WHAT THE EXERCISE ASKS:
Give all the lines below again, exactly, with no pictures.

MATERIAL:
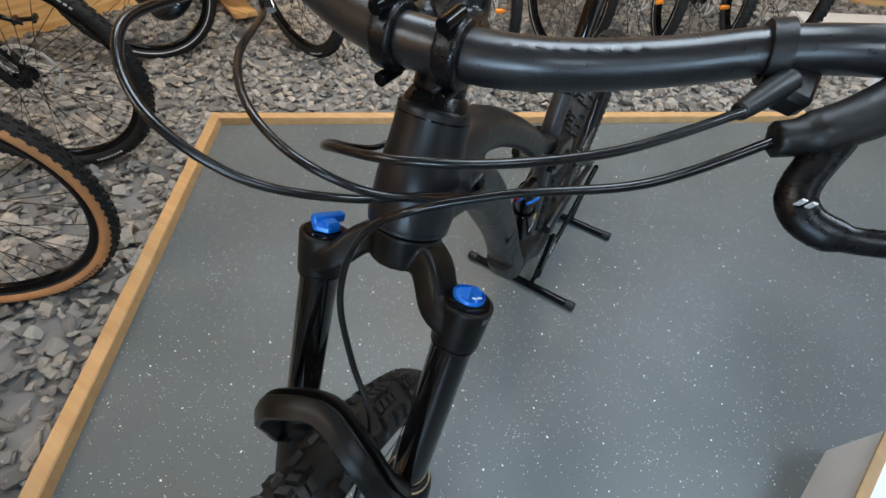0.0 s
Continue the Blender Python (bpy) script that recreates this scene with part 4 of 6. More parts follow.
# blue caps
for s in (-1, 1):
    c = leg(0.8360, s * LX)
    bm = bmesh.new()
    cyl(bm, c - LEG * 0.004, c + LEG * 0.0008, 0.0196, n=48, bevel=0.0008)
    cyl(bm, c, c + LEG * 0.0024, 0.0176, 0.0172, 6 if s > 0 else 40, 0.0006)
    part("cap_base", bm, GLOSS, fork, "gloss black six-sided cap seat" if s > 0 else "gloss black cap seat", smooth=s < 0)
    rot = LEG.to_track_quat("Z", "Y").to_matrix().to_4x4()
    bm = bmesh.new()
    n = 72
    rings = []
    for rr, h in ((0.0172, 0.0050), (0.0175, 0.0086), (0.0170, 0.0100), (0.0156, 0.0112), (0.0130, 0.0124), (0.0100, 0.0134), (0.0065, 0.0140), (0.0030, 0.0143), (0.0, 0.0143)):
        row = []
        for k in range(n):
            w = 2 * math.pi * k / n
            # three sharp crests with flat-sided valleys, or the dial's lobes
            lobe = abs((1.5 * w / math.pi) % 1.0 - 0.5) * 2 if s > 0 else abs((3 * w / math.pi) % 1.0 - 0.5) * 2
            valley = min(1.0, 1.5 * (1 - lobe))
            fade = min(1.0, max(0.0, (0.0172 - rr) / 0.0016)) * min(1.0, rr / 0.007)
            r_ = 0.77 * rr * (1.0 if s > 0 else 1 - 0.10 * valley * min(1, rr / 0.012))
            row.append(bm.verts.new(Matrix.Translation(c) @ rot @ Vector((r_ * math.cos(w + 0.35), r_ * math.sin(w + 0.35), h - (0.0036 if s > 0 else 0.0016) - (0.0050 if s > 0 else 0.0016) * fade * valley))))
        rings.append(row)
    for a, b in zip(rings, rings[1:]):
        for k in range(n):
            bm.faces.new((a[k], a[(k + 1) % n], b[(k + 1) % n], b[k]))
    bmesh.ops.remove_doubles(bm, verts=bm.verts[:], dist=1e-5)
    cap = part("dial", bm, BLUE, bike, "bright blue anodised top cap" if s > 0 else "bright blue damping lever dial")
    if s < 0:
        bm = bmesh.new()
        block(bm, 0.0085, 0.031, 0.0085, Matrix.Translation(c) @ rot @ pose(0.001, -0.003, 0.0116, 0, 0, -20), 0.0030, 3)
        block(bm, 0.0130, 0.024, 0.0070, Matrix.Translation(c) @ rot @ pose(0.0, 0.0, 0.0098, 0, 0, 68), 0.0032, 3)
        part("dial_lever", bm, BLUE, cap)
    else:
        me = plate("print", [dense([(-0.0042, -0.001), (0.0042, -0.001), (0.0042, 0.001), (-0.0042, 0.001)], 0.001)], 0.0004)
        bend(me, lambda v: Matrix.Translation(c) @ rot @ pose(-0.0080, 0.0058, 0.0082, 0, 0, 48) @ v)
        obj("print_bar", me, WHITE, bike)

# front brake caliper
def yz(y, z, x):
    return Vector((x, y, z))


body = bmesh.new()
for y, z, r in ((0.0890, 0.3550, 0.0136), (0.0862, 0.3330, 0.0121)):
    sweep(body, [yz(y, z, 0.018), yz(y, z, 0.022), yz(y, z, 0.0645), yz(y, z, 0.0672)], [r - 0.003, r, r, r - 0.0016], 32)
m = Matrix(((0, 0, 1, 0), (1, 0, 0, 0), (0, 1, 0, 0), (0, 0, 0, 1)))
slab(body, [(0.078, 0.326), (0.093, 0.318), (0.1000, 0.3180), (0.1040, 0.330), (0.1062, 0.350), (0.1075, 0.364), (0.103, 0.371), (0.092, 0.371), (0.080, 0.364)], 0.024, 0.0560, m)
slab(body, [(0.0880, 0.3215), (0.0975, 0.3130), (0.1015, 0.3155), (0.1025, 0.3240), (0.0960, 0.3260)], 0.048, 0.0605, m)
for y, z, r, x1 in ((0.1035, 0.3565, 0.0052, 0.0600), (0.1005, 0.3295, 0.0048, 0.0585), (0.1050, 0.3450, 0.0046, 0.0560), (0.1068, 0.3715, 0.0066, 0.0620)):
    sweep(body, [yz(y, z, 0.024), yz(y, z, x1 - 0.002), yz(y, z, x1)], [r, r, r - 0.001], 18)
caliper = obj("brake_caliper", meld(body, 0.0012, 3), GLOSS, bike, "gloss black four-piston brake caliper")
SATIN = pbr("satin_alloy", (0.36, 0.36, 0.355), 0.38, 0.85, 0.15, 60)
for y, z, r0, r1 in ((0.0890, 0.3550, 0.0048, 0.0083), (0.0862, 0.3330, 0.0044, 0.0076)):
    bm = bmesh.new()
    ring(bm, (0.0675, y, z), (1, 0, 0), r0, r1, 0.0022, 40)
    part("piston_cap", bm, SATIN, caliper, "silver piston ring")
    # black disc stands in for the dark of the open ring
    bm = bmesh.new()
    cyl(bm, (0.0650, y, z), (0.0676, y, z), r0 + 0.0001, n=28)
    part("cap_socket", bm, BACKING_AND_HOLES, caliper)
for y, z, x0, x1, r in ((0.1068, 0.3718, 0.058, 0.0655, 0.0057), (0.1045, 0.3568, 0.056, 0.0610, 0.0037), (0.1015, 0.3295, 0.054, 0.0595, 0.0034)):
    bm = bmesh.new()
    cyl(bm, (x0, y, z), (x1, y, z), r, n=24, bevel=0.0008)
    bolt = part("bolt", bm, ANODISED, caliper, "socket-head bolt")
    bm = bmesh.new()
    ring(bm, (x1, y, z), (1, 0, 0), r * 0.40, r * 0.58, 0.0008, 24)
    part("socket", bm, SPOKE if r > 0.005 else GLOSS, bolt)
    # black hexagon painted as the socket's shade
    bm = bmesh.new()
    cyl(bm, (x1 - 0.001, y, z), (x1 + 0.0002, y, z), r * 0.42, n=6)
    part("socket_floor", bm, BACKING_AND_HOLES, bolt)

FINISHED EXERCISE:
0.0 s
Continue the Blender Python (bpy) script that recreates this scene with part 4 of 6. More parts follow.
# blue caps
for s in (-1, 1):
    c = leg(0.8360, s * LX)
    bm = bmesh.new()
    cyl(bm, c - LEG * 0.004, c + LEG * 0.0008, 0.0196, n=48, bevel=0.0008)
    cyl(bm, c, c + LEG * 0.0024, 0.0176, 0.0172, 6 if s > 0 else 40, 0.0006)
    part("cap_base", bm, GLOSS, fork, "gloss black six-sided cap seat" if s > 0 else "gloss black cap seat", smooth=s < 0)
    rot = LEG.to_track_quat("Z", "Y").to_matrix().to_4x4()
    bm = bmesh.new()
    n = 72
    rings = []
    for rr, h in ((0.0172, 0.0050), (0.0175, 0.0086), (0.0170, 0.0100), (0.0156, 0.0112), (0.0130, 0.0124), (0.0100, 0.0134), (0.0065, 0.0140), (0.0030, 0.0143), (0.0, 0.0143)):
        row = []
        for k in range(n):
            w = 2 * math.pi * k / n
            # three sharp crests with flat-sided valleys, or the dial's lobes
            lobe = abs((1.5 * w / math.pi) % 1.0 - 0.5) * 2 if s > 0 else abs((3 * w / math.pi) % 1.0 - 0.5) * 2
            valley = min(1.0, 1.5 * (1 - lobe))
            fade = min(1.0, max(0.0, (0.0172 - rr) / 0.0016)) * min(1.0, rr / 0.007)
            r_ = 0.77 * rr * (1.0 if s > 0 else 1 - 0.10 * valley * min(1, rr / 0.012))
            row.append(bm.verts.new(Matrix.Translation(c) @ rot @ Vector((r_ * math.cos(w + 0.35), r_ * math.sin(w + 0.35), h - (0.0036 if s > 0 else 0.0016) - (0.0050 if s > 0 else 0.0016) * fade * valley))))
        rings.append(row)
    for a, b in zip(rings, rings[1:]):
        for k in range(n):
            bm.faces.new((a[k], a[(k + 1) % n], b[(k + 1) % n], b[k]))
    bmesh.ops.remove_doubles(bm, verts=bm.verts[:], dist=1e-5)
    cap = part("dial", bm, BLUE, bike, "bright blue anodised top cap" if s > 0 else "bright blue damping lever dial")
    if s < 0:
        bm = bmesh.new()
        block(bm, 0.0085, 0.031, 0.0085, Matrix.Translation(c) @ rot @ pose(0.001, -0.003, 0.0116, 0, 0, -20), 0.0030, 3)
        block(bm, 0.0130, 0.024, 0.0070, Matrix.Translation(c) @ rot @ pose(0.0, 0.0, 0.0098, 0, 0, 68), 0.0032, 3)
        part("dial_lever", bm, BLUE, cap)
    else:
        me = plate("print", [dense([(-0.0042, -0.001), (0.0042, -0.001), (0.0042, 0.001), (-0.0042, 0.001)], 0.001)], 0.0004)
        bend(me, lambda v: Matrix.Translation(c) @ rot @ pose(-0.0080, 0.0058, 0.0082, 0, 0, 48) @ v)
        obj("print_bar", me, WHITE, bike)

# front brake caliper
def yz(y, z, x):
    return Vector((x, y, z))


body = bmesh.new()
for y, z, r in ((0.0890, 0.3550, 0.0136), (0.0862, 0.3330, 0.0121)):
    sweep(body, [yz(y, z, 0.018), yz(y, z, 0.022), yz(y, z, 0.0645), yz(y, z, 0.0672)], [r - 0.003, r, r, r - 0.0016], 32)
m = Matrix(((0, 0, 1, 0), (1, 0, 0, 0), (0, 1, 0, 0), (0, 0, 0, 1)))
slab(body, [(0.078, 0.326), (0.093, 0.318), (0.1000, 0.3180), (0.1040, 0.330), (0.1062, 0.350), (0.1075, 0.364), (0.103, 0.371), (0.092, 0.371), (0.080, 0.364)], 0.024, 0.0560, m)
slab(body, [(0.0880, 0.3215), (0.0975, 0.3130), (0.1015, 0.3155), (0.1025, 0.3240), (0.0960, 0.3260)], 0.048, 0.0605, m)
for y, z, r, x1 in ((0.1035, 0.3565, 0.0052, 0.0600), (0.1005, 0.3295, 0.0048, 0.0585), (0.1050, 0.3450, 0.0046, 0.0560), (0.1068, 0.3715, 0.0066, 0.0620)):
    sweep(body, [yz(y, z, 0.024), yz(y, z, x1 - 0.002), yz(y, z, x1)], [r, r, r - 0.001], 18)
caliper = obj("brake_caliper", meld(body, 0.0012, 3), GLOSS, bike, "gloss black four-piston brake caliper")
SATIN = pbr("satin_alloy", (0.36, 0.36, 0.355), 0.38, 0.85, 0.15, 60)
for y, z, r0, r1 in ((0.0890, 0.3550, 0.0048, 0.0083), (0.0862, 0.3330, 0.0044, 0.0076)):
    bm = bmesh.new()
    ring(bm, (0.0675, y, z), (1, 0, 0), r0, r1, 0.0022, 40)
    part("piston_cap", bm, SATIN, caliper, "silver piston ring")
    # black disc stands in for the dark of the open ring
    bm = bmesh.new()
    cyl(bm, (0.0650, y, z), (0.0676, y, z), r0 + 0.0001, n=28)
    part("cap_socket", bm, BACKING_AND_HOLES, caliper)
for y, z, x0, x1, r in ((0.1068, 0.3718, 0.058, 0.0655, 0.0057), (0.1045, 0.3568, 0.056, 0.0610, 0.0037), (0.1015, 0.3295, 0.054, 0.0595, 0.0034)):
    bm = bmesh.new()
    cyl(bm, (x0, y, z), (x1, y, z), r, n=24, bevel=0.0008)
    bolt = part("bolt", bm, ANODISED, caliper, "socket-head bolt")
    bm = bmesh.new()
    ring(bm, (x1, y, z), (1, 0, 0), r * 0.40, r * 0.58, 0.0008, 24)
    part("socket", bm, SPOKE if r > 0.005 else GLOSS, bolt)
    # black hexagon painted as the socket's shade
    bm = bmesh.new()
    cyl(bm, (x1 - 0.001, y, z), (x1 + 0.0002, y, z), r * 0.42, n=6)
    part("socket_floor", bm, BACKING_AND_HOLES, bolt)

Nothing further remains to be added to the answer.